(Task statement):
Leave out the pictures and copy everything else below exactly.

(Dataset excerpt):

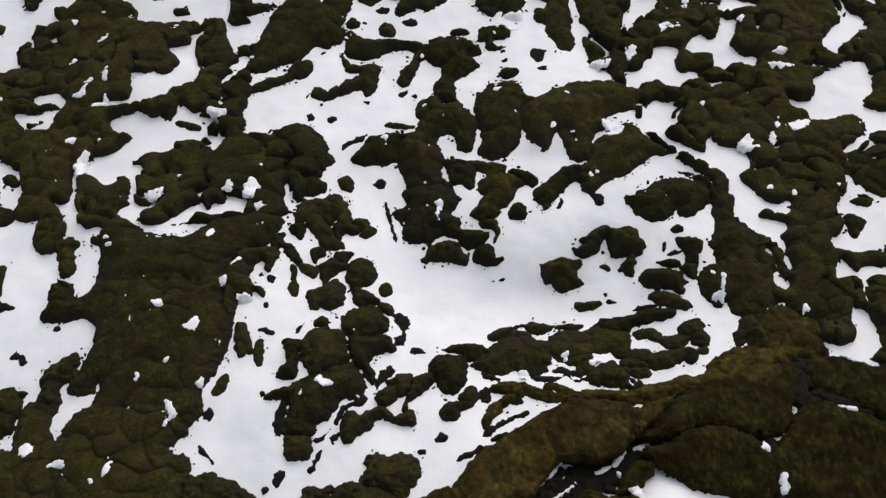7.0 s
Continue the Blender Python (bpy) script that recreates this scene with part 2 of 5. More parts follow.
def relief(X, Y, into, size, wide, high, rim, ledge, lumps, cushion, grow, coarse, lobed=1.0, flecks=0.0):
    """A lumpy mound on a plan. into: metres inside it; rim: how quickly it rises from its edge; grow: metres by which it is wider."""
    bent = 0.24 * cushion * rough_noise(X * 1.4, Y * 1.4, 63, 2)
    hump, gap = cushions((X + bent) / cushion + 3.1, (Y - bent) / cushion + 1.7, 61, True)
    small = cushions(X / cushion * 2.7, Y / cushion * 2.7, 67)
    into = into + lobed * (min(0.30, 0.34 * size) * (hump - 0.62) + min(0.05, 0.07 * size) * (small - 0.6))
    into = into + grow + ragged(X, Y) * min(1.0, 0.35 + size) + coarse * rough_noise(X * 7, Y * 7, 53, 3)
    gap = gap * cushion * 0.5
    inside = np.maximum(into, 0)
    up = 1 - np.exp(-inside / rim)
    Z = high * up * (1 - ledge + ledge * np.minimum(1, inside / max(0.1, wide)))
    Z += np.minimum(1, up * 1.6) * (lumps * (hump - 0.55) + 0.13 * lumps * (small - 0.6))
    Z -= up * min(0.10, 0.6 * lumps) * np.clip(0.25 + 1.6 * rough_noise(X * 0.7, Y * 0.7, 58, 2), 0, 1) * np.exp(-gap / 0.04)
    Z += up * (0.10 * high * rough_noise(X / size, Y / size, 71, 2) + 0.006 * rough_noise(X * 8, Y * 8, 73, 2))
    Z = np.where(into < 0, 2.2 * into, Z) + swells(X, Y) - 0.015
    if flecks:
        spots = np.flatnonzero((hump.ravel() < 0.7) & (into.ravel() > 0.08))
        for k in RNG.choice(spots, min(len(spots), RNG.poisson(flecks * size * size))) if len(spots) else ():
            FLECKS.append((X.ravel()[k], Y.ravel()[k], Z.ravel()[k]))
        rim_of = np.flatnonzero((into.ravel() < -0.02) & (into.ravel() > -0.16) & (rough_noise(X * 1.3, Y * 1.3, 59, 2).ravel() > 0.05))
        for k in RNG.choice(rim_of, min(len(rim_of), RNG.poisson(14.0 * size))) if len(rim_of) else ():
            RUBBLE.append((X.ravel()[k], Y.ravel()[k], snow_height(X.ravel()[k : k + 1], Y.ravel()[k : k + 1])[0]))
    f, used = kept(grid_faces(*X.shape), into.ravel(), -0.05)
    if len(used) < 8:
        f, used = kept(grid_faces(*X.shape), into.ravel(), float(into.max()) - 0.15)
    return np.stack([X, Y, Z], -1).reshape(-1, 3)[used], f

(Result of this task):
7.0 s
Continue the Blender Python (bpy) script that recreates this scene with part 2 of 5. More parts follow.
def relief(X, Y, into, size, wide, high, rim, ledge, lumps, cushion, grow, coarse, lobed=1.0, flecks=0.0):
    """A lumpy mound on a plan. into: metres inside it; rim: how quickly it rises from its edge; grow: metres by which it is wider."""
    bent = 0.24 * cushion * rough_noise(X * 1.4, Y * 1.4, 63, 2)
    hump, gap = cushions((X + bent) / cushion + 3.1, (Y - bent) / cushion + 1.7, 61, True)
    small = cushions(X / cushion * 2.7, Y / cushion * 2.7, 67)
    into = into + lobed * (min(0.30, 0.34 * size) * (hump - 0.62) + min(0.05, 0.07 * size) * (small - 0.6))
    into = into + grow + ragged(X, Y) * min(1.0, 0.35 + size) + coarse * rough_noise(X * 7, Y * 7, 53, 3)
    gap = gap * cushion * 0.5
    inside = np.maximum(into, 0)
    up = 1 - np.exp(-inside / rim)
    Z = high * up * (1 - ledge + ledge * np.minimum(1, inside / max(0.1, wide)))
    Z += np.minimum(1, up * 1.6) * (lumps * (hump - 0.55) + 0.13 * lumps * (small - 0.6))
    Z -= up * min(0.10, 0.6 * lumps) * np.clip(0.25 + 1.6 * rough_noise(X * 0.7, Y * 0.7, 58, 2), 0, 1) * np.exp(-gap / 0.04)
    Z += up * (0.10 * high * rough_noise(X / size, Y / size, 71, 2) + 0.006 * rough_noise(X * 8, Y * 8, 73, 2))
    Z = np.where(into < 0, 2.2 * into, Z) + swells(X, Y) - 0.015
    if flecks:
        spots = np.flatnonzero((hump.ravel() < 0.7) & (into.ravel() > 0.08))
        for k in RNG.choice(spots, min(len(spots), RNG.poisson(flecks * size * size))) if len(spots) else ():
            FLECKS.append((X.ravel()[k], Y.ravel()[k], Z.ravel()[k]))
        rim_of = np.flatnonzero((into.ravel() < -0.02) & (into.ravel() > -0.16) & (rough_noise(X * 1.3, Y * 1.3, 59, 2).ravel() > 0.05))
        for k in RNG.choice(rim_of, min(len(rim_of), RNG.poisson(14.0 * size))) if len(rim_of) else ():
            RUBBLE.append((X.ravel()[k], Y.ravel()[k], snow_height(X.ravel()[k : k + 1], Y.ravel()[k : k + 1])[0]))
    f, used = kept(grid_faces(*X.shape), into.ravel(), -0.05)
    if len(used) < 8:
        f, used = kept(grid_faces(*X.shape), into.ravel(), float(into.max()) - 0.15)
    return np.stack([X, Y, Z], -1).reshape(-1, 3)[used], f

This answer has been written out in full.